ANSWERS: 14
  • Absolutely not. All this would do is greatly increase inflation, and devalue the US dollar even faster than it is already declining. A similar thing happened in pre-WWII Germany - the government just printed lots of money willy-nilly, and soon it took wheelbarrows full to buy a loaf of bread. Printing more money will solve nothing. No one will be happy, even if they get your "million dollars," if that "million" cannot even buy what $500 will now.
  • No. That would cause our economy to collapse. Money has to be backed by something. A piece of paper doesn't really have any value. It only has value because our treasury says so. If you print more money than you should then the value of the dollar would plummet. The Nazi's actually tried doing this with some success in WW2. They printed lots of counterfeit notes and fed them into the British Economy.
  • yes instead of spending it on war.
  • The Federal Government cannot print paper money, unless their is sufficient gold on hand, to back the currency. A tax rebate to individuals might not be a good idea. a million dollar rebate would probably be too much money, for an average persons lifetime. what would happen to the balance, after each person died? go to their estate?
  • If you did that then money would be worthess. And some say even now our curency is effectively worthless since the debts we have far exceed our ability to pay them if they all were called due today.
  • just like zimbabwe? well, at least their AIDS infection rate is going drastically down.. and not due to more "sex education" or "condoms" but because (and this was in the news) "they cant afford to have their mistresses anymore" whoda thunk the libs were all wrong?
  • Its been tried. It won't work. - Before our present government we had a "Continental Congress". They had no power to tax, so their only way to get money was to print it, as you suggest. - The result was an economic collapse characterized best by the phrase "Not worth a Continental (dollar)" The observation that "If you want to buy a wagon load of groceries you have to bring a wagon load of money." And stories of sailors who took their pay ashore and paid half of it to have the other half sewn together by a tailor to make a suit!
  • Are you serious?
  • Nope. It would be a lot cheaper than what's going on now but it wouldn't work either.

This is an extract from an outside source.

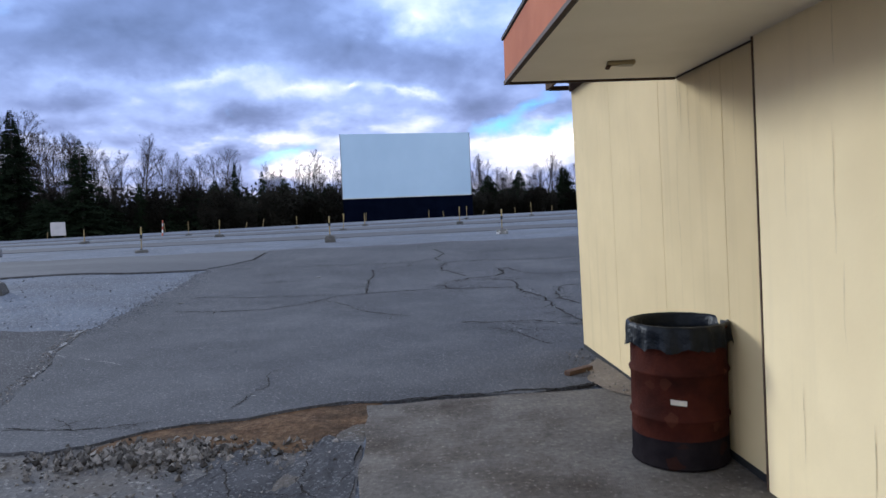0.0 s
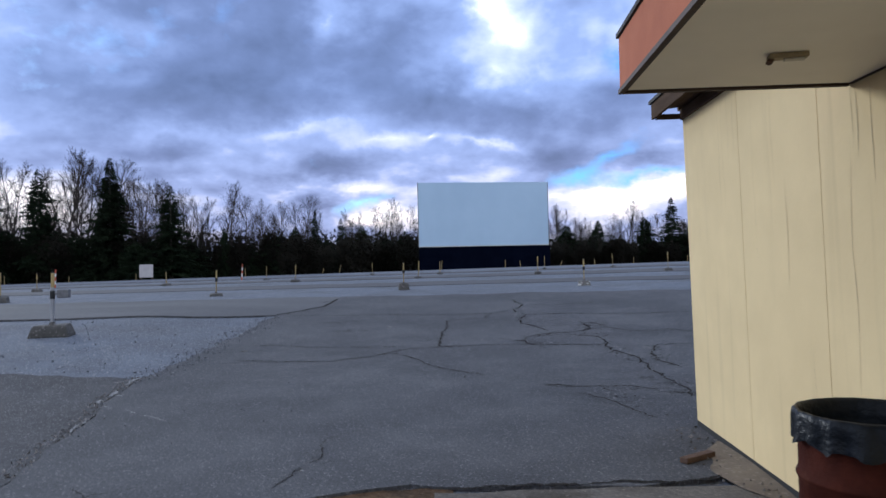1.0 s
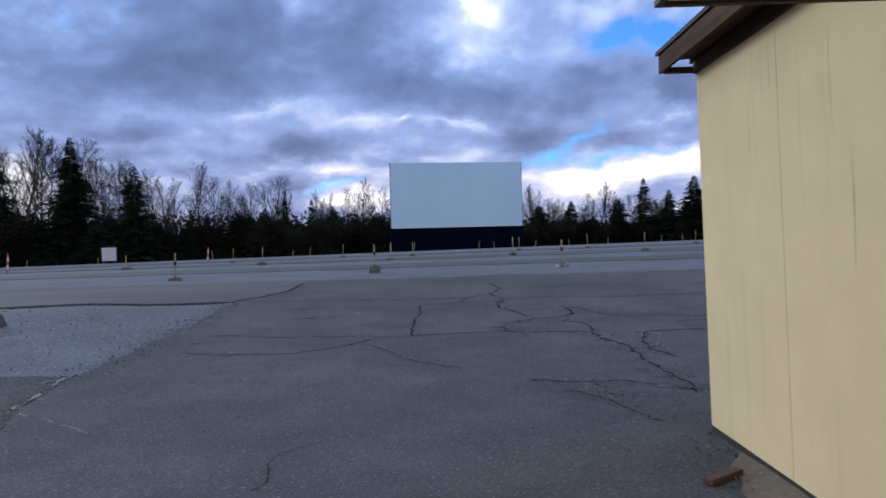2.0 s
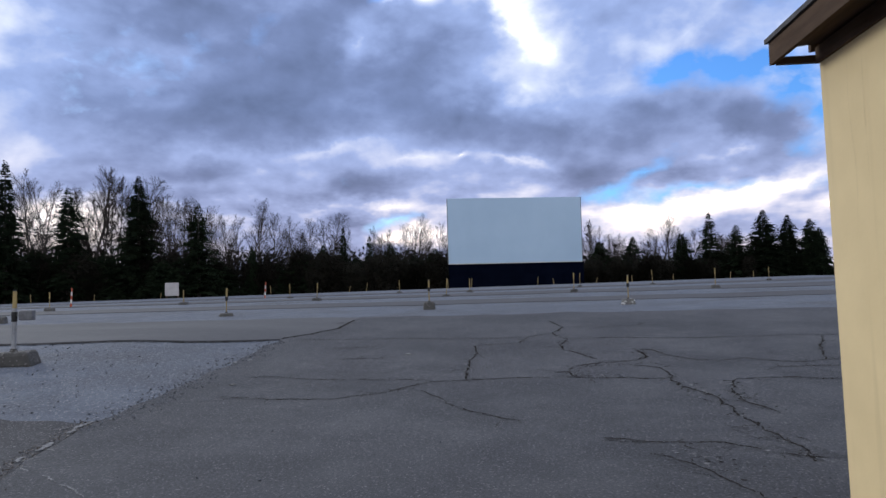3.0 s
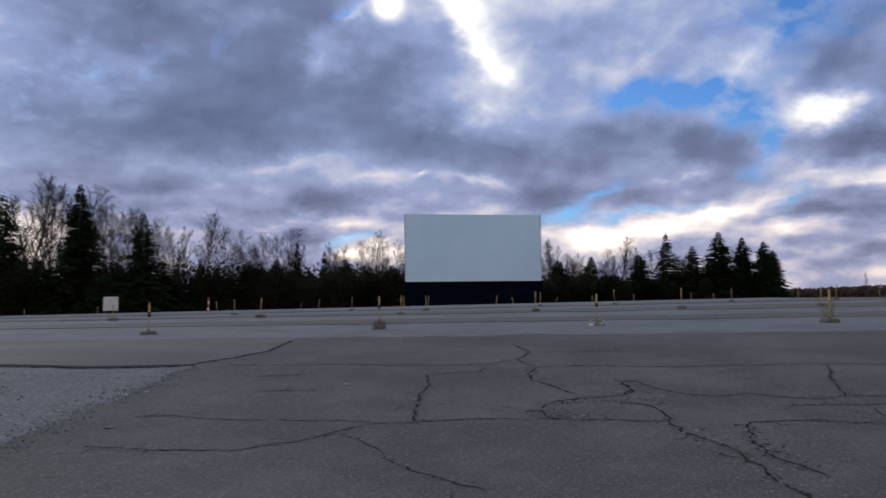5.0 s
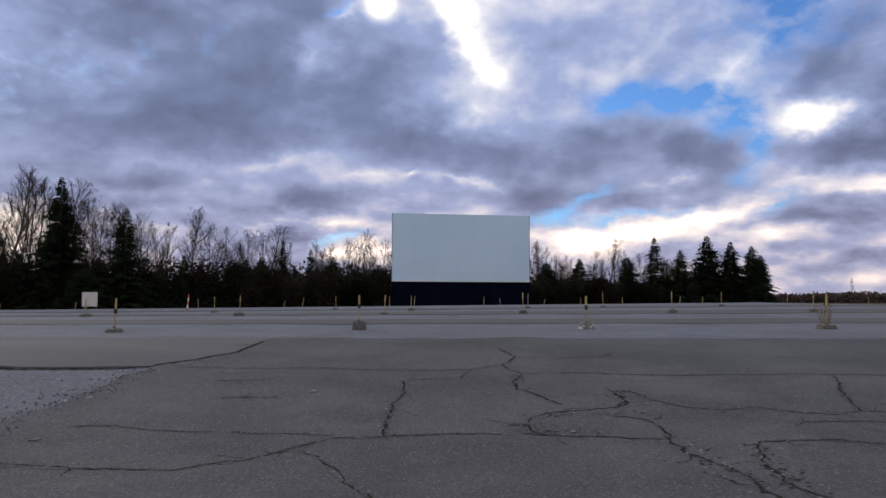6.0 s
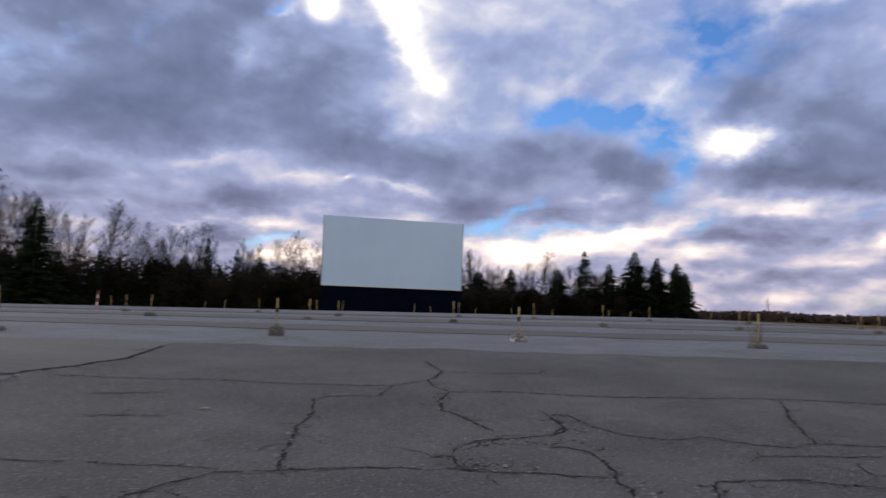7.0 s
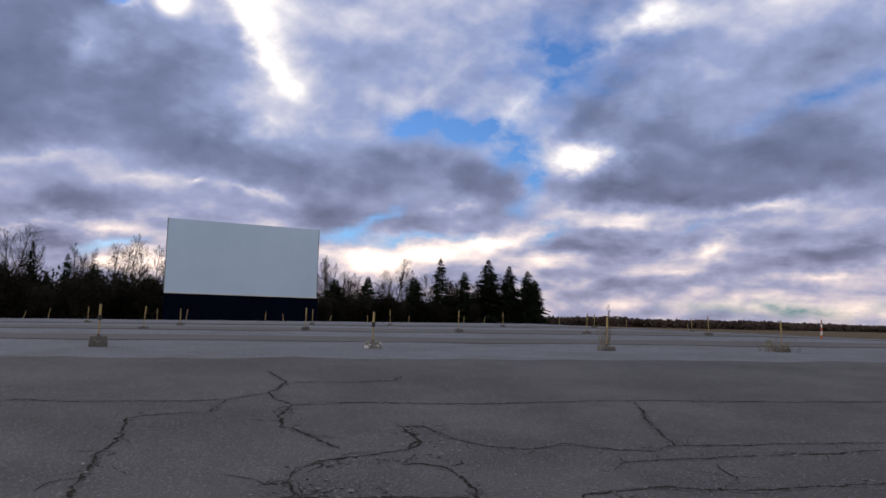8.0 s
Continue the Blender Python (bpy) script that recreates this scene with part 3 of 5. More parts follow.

  • In effect, that is already going on, and is exactly what got us where we are today. When people are allowed to buy things with money they don't have (loans and mortgages), their promises are bought and sold as if they were worth the money that is promised. When people do not pay their loans and mortgages, the people who bought the promises are left holding the bag.
  • Not unless you want to end up with an inflation rate not seen since Germany right after WWI.. Then the Mark had so little value that the baker used the bill to measure how much bread you would get for it.. Here you can read about the Hyperinflation in Germany after WWI. http://en.wikipedia.org/wiki/Inflation_in_the_Weimar_Republic
  • Not unless you want to end up with an inflation rate not seen since Germany right after WWI.. Then the Mark had so little value that the baker used the bill to measure how much bread you would get for it.. Here you can read about the Hyperinflation in Germany after WWI. http://en.wikipedia.org/wiki/Inflation_in_the_Weimar_Republic
  • Well, if everyone got a million dollars then a million dollars wouldn't be worth much now would it. I say only give more millions to millionaires and then let what change falls out of their pockets trickle down. Kind of like a car wash employee who keeps whatever change he finds on the floor or down in the seat. Of course that probably isn't legal and we should throw him in prison. Problem solved.
  • A couple of people have mentioned Germany's mistake doing this and I thought I'd elaborate with a story I've been told. During the depression in Germany a peasant went to the store with a wheel barrel full of German marks. He left it outside as he went in to ask the price of bread. When he came back out the money was still there, but the wheel barrel was gone. I don't know if it's true or not, but it's a funny little story warning of the effects of inflation.